§ EXERCISE DETAILS
Keep the pictures out of the copy and repeat the records exactly.

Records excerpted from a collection
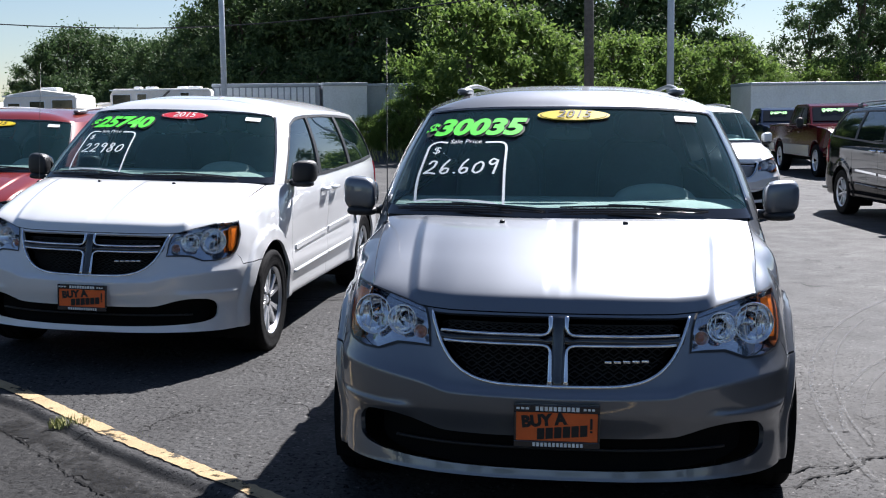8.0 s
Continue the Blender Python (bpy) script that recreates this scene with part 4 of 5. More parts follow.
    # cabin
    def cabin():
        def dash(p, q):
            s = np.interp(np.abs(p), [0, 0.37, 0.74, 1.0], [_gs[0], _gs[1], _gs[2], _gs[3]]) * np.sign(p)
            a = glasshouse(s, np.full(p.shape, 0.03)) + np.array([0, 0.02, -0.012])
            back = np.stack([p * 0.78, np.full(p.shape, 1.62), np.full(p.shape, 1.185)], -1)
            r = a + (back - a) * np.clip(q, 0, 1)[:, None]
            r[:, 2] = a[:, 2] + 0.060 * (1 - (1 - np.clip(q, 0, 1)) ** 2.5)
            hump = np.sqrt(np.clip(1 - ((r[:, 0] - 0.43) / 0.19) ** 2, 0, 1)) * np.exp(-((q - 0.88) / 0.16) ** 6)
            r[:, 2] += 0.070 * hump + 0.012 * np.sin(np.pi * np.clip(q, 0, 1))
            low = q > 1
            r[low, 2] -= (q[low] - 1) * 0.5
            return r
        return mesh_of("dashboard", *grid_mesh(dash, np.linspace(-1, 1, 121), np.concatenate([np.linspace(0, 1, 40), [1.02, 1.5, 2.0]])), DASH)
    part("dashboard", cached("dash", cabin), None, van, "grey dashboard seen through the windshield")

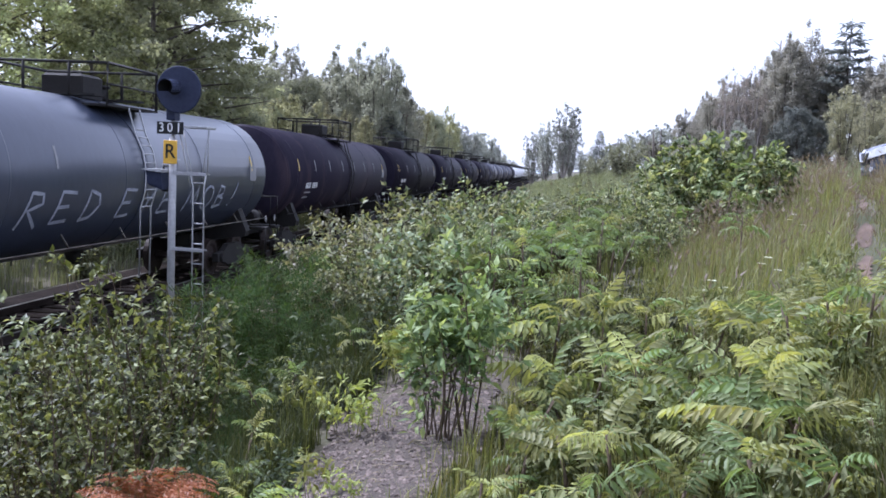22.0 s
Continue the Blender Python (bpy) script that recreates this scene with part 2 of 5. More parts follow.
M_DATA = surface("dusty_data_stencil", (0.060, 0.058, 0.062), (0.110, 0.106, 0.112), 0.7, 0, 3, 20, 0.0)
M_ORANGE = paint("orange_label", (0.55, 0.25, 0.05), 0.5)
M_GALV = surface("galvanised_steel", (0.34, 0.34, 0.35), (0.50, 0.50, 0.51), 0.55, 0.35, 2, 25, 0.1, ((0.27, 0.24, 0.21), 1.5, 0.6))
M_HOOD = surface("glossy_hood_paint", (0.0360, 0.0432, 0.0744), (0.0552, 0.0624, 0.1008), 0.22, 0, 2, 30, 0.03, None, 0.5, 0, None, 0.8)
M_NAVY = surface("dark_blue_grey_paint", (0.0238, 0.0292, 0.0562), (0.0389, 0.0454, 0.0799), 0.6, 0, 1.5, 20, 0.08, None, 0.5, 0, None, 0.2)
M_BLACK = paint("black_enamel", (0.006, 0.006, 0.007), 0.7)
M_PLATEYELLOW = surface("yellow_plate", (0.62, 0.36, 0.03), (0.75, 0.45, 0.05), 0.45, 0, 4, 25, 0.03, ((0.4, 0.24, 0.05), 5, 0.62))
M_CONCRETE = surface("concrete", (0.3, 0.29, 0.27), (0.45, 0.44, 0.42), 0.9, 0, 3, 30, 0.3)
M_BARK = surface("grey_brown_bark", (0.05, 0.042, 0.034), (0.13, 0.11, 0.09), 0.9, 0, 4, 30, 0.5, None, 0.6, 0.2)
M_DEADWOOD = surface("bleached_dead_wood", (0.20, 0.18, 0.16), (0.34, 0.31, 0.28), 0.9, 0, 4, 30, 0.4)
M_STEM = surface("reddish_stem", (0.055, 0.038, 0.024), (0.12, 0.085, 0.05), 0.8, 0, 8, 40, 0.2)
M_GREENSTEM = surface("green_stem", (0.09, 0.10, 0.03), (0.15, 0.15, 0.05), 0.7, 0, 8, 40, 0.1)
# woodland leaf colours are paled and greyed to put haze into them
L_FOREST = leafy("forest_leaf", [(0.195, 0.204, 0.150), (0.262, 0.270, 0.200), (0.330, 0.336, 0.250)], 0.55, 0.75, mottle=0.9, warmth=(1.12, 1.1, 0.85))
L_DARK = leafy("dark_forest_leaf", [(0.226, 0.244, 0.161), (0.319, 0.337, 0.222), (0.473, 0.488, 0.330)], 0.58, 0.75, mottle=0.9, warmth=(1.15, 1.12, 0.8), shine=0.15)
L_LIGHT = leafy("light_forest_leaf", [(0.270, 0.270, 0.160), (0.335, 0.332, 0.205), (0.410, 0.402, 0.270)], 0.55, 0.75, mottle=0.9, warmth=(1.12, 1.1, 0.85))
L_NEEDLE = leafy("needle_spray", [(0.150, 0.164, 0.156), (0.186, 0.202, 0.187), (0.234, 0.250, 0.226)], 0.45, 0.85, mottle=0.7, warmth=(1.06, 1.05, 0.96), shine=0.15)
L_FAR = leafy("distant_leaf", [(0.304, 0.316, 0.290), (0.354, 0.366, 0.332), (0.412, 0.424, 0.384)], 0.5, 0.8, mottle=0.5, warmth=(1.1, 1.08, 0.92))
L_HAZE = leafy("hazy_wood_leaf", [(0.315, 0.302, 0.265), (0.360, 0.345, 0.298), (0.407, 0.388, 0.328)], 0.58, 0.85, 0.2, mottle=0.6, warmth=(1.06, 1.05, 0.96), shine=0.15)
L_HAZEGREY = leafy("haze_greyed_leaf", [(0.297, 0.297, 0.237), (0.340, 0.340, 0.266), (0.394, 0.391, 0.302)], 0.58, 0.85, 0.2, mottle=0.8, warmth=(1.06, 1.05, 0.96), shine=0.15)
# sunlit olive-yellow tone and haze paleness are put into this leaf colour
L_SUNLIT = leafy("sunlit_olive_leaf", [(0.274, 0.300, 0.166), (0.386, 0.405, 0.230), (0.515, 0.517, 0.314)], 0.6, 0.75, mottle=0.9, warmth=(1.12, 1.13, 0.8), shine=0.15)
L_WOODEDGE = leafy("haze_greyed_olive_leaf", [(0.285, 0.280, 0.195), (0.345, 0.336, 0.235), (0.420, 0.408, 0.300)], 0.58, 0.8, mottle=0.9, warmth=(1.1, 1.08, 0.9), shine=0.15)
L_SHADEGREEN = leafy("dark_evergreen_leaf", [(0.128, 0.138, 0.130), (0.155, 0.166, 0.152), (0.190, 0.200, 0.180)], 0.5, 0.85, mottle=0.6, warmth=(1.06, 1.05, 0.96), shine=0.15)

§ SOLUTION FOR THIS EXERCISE
8.0 s
Continue the Blender Python (bpy) script that recreates this scene with part 4 of 5. More parts follow.
    # cabin
    def cabin():
        def dash(p, q):
            s = np.interp(np.abs(p), [0, 0.37, 0.74, 1.0], [_gs[0], _gs[1], _gs[2], _gs[3]]) * np.sign(p)
            a = glasshouse(s, np.full(p.shape, 0.03)) + np.array([0, 0.02, -0.012])
            back = np.stack([p * 0.78, np.full(p.shape, 1.62), np.full(p.shape, 1.185)], -1)
            r = a + (back - a) * np.clip(q, 0, 1)[:, None]
            r[:, 2] = a[:, 2] + 0.060 * (1 - (1 - np.clip(q, 0, 1)) ** 2.5)
            hump = np.sqrt(np.clip(1 - ((r[:, 0] - 0.43) / 0.19) ** 2, 0, 1)) * np.exp(-((q - 0.88) / 0.16) ** 6)
            r[:, 2] += 0.070 * hump + 0.012 * np.sin(np.pi * np.clip(q, 0, 1))
            low = q > 1
            r[low, 2] -= (q[low] - 1) * 0.5
            return r
        return mesh_of("dashboard", *grid_mesh(dash, np.linspace(-1, 1, 121), np.concatenate([np.linspace(0, 1, 40), [1.02, 1.5, 2.0]])), DASH)
    part("dashboard", cached("dash", cabin), None, van, "grey dashboard seen through the windshield")

22.0 s
Continue the Blender Python (bpy) script that recreates this scene with part 2 of 5. More parts follow.
M_DATA = surface("dusty_data_stencil", (0.060, 0.058, 0.062), (0.110, 0.106, 0.112), 0.7, 0, 3, 20, 0.0)
M_ORANGE = paint("orange_label", (0.55, 0.25, 0.05), 0.5)
M_GALV = surface("galvanised_steel", (0.34, 0.34, 0.35), (0.50, 0.50, 0.51), 0.55, 0.35, 2, 25, 0.1, ((0.27, 0.24, 0.21), 1.5, 0.6))
M_HOOD = surface("glossy_hood_paint", (0.0360, 0.0432, 0.0744), (0.0552, 0.0624, 0.1008), 0.22, 0, 2, 30, 0.03, None, 0.5, 0, None, 0.8)
M_NAVY = surface("dark_blue_grey_paint", (0.0238, 0.0292, 0.0562), (0.0389, 0.0454, 0.0799), 0.6, 0, 1.5, 20, 0.08, None, 0.5, 0, None, 0.2)
M_BLACK = paint("black_enamel", (0.006, 0.006, 0.007), 0.7)
M_PLATEYELLOW = surface("yellow_plate", (0.62, 0.36, 0.03), (0.75, 0.45, 0.05), 0.45, 0, 4, 25, 0.03, ((0.4, 0.24, 0.05), 5, 0.62))
M_CONCRETE = surface("concrete", (0.3, 0.29, 0.27), (0.45, 0.44, 0.42), 0.9, 0, 3, 30, 0.3)
M_BARK = surface("grey_brown_bark", (0.05, 0.042, 0.034), (0.13, 0.11, 0.09), 0.9, 0, 4, 30, 0.5, None, 0.6, 0.2)
M_DEADWOOD = surface("bleached_dead_wood", (0.20, 0.18, 0.16), (0.34, 0.31, 0.28), 0.9, 0, 4, 30, 0.4)
M_STEM = surface("reddish_stem", (0.055, 0.038, 0.024), (0.12, 0.085, 0.05), 0.8, 0, 8, 40, 0.2)
M_GREENSTEM = surface("green_stem", (0.09, 0.10, 0.03), (0.15, 0.15, 0.05), 0.7, 0, 8, 40, 0.1)
# woodland leaf colours are paled and greyed to put haze into them
L_FOREST = leafy("forest_leaf", [(0.195, 0.204, 0.150), (0.262, 0.270, 0.200), (0.330, 0.336, 0.250)], 0.55, 0.75, mottle=0.9, warmth=(1.12, 1.1, 0.85))
L_DARK = leafy("dark_forest_leaf", [(0.226, 0.244, 0.161), (0.319, 0.337, 0.222), (0.473, 0.488, 0.330)], 0.58, 0.75, mottle=0.9, warmth=(1.15, 1.12, 0.8), shine=0.15)
L_LIGHT = leafy("light_forest_leaf", [(0.270, 0.270, 0.160), (0.335, 0.332, 0.205), (0.410, 0.402, 0.270)], 0.55, 0.75, mottle=0.9, warmth=(1.12, 1.1, 0.85))
L_NEEDLE = leafy("needle_spray", [(0.150, 0.164, 0.156), (0.186, 0.202, 0.187), (0.234, 0.250, 0.226)], 0.45, 0.85, mottle=0.7, warmth=(1.06, 1.05, 0.96), shine=0.15)
L_FAR = leafy("distant_leaf", [(0.304, 0.316, 0.290), (0.354, 0.366, 0.332), (0.412, 0.424, 0.384)], 0.5, 0.8, mottle=0.5, warmth=(1.1, 1.08, 0.92))
L_HAZE = leafy("hazy_wood_leaf", [(0.315, 0.302, 0.265), (0.360, 0.345, 0.298), (0.407, 0.388, 0.328)], 0.58, 0.85, 0.2, mottle=0.6, warmth=(1.06, 1.05, 0.96), shine=0.15)
L_HAZEGREY = leafy("haze_greyed_leaf", [(0.297, 0.297, 0.237), (0.340, 0.340, 0.266), (0.394, 0.391, 0.302)], 0.58, 0.85, 0.2, mottle=0.8, warmth=(1.06, 1.05, 0.96), shine=0.15)
# sunlit olive-yellow tone and haze paleness are put into this leaf colour
L_SUNLIT = leafy("sunlit_olive_leaf", [(0.274, 0.300, 0.166), (0.386, 0.405, 0.230), (0.515, 0.517, 0.314)], 0.6, 0.75, mottle=0.9, warmth=(1.12, 1.13, 0.8), shine=0.15)
L_WOODEDGE = leafy("haze_greyed_olive_leaf", [(0.285, 0.280, 0.195), (0.345, 0.336, 0.235), (0.420, 0.408, 0.300)], 0.58, 0.8, mottle=0.9, warmth=(1.1, 1.08, 0.9), shine=0.15)
L_SHADEGREEN = leafy("dark_evergreen_leaf", [(0.128, 0.138, 0.130), (0.155, 0.166, 0.152), (0.190, 0.200, 0.180)], 0.5, 0.85, mottle=0.6, warmth=(1.06, 1.05, 0.96), shine=0.15)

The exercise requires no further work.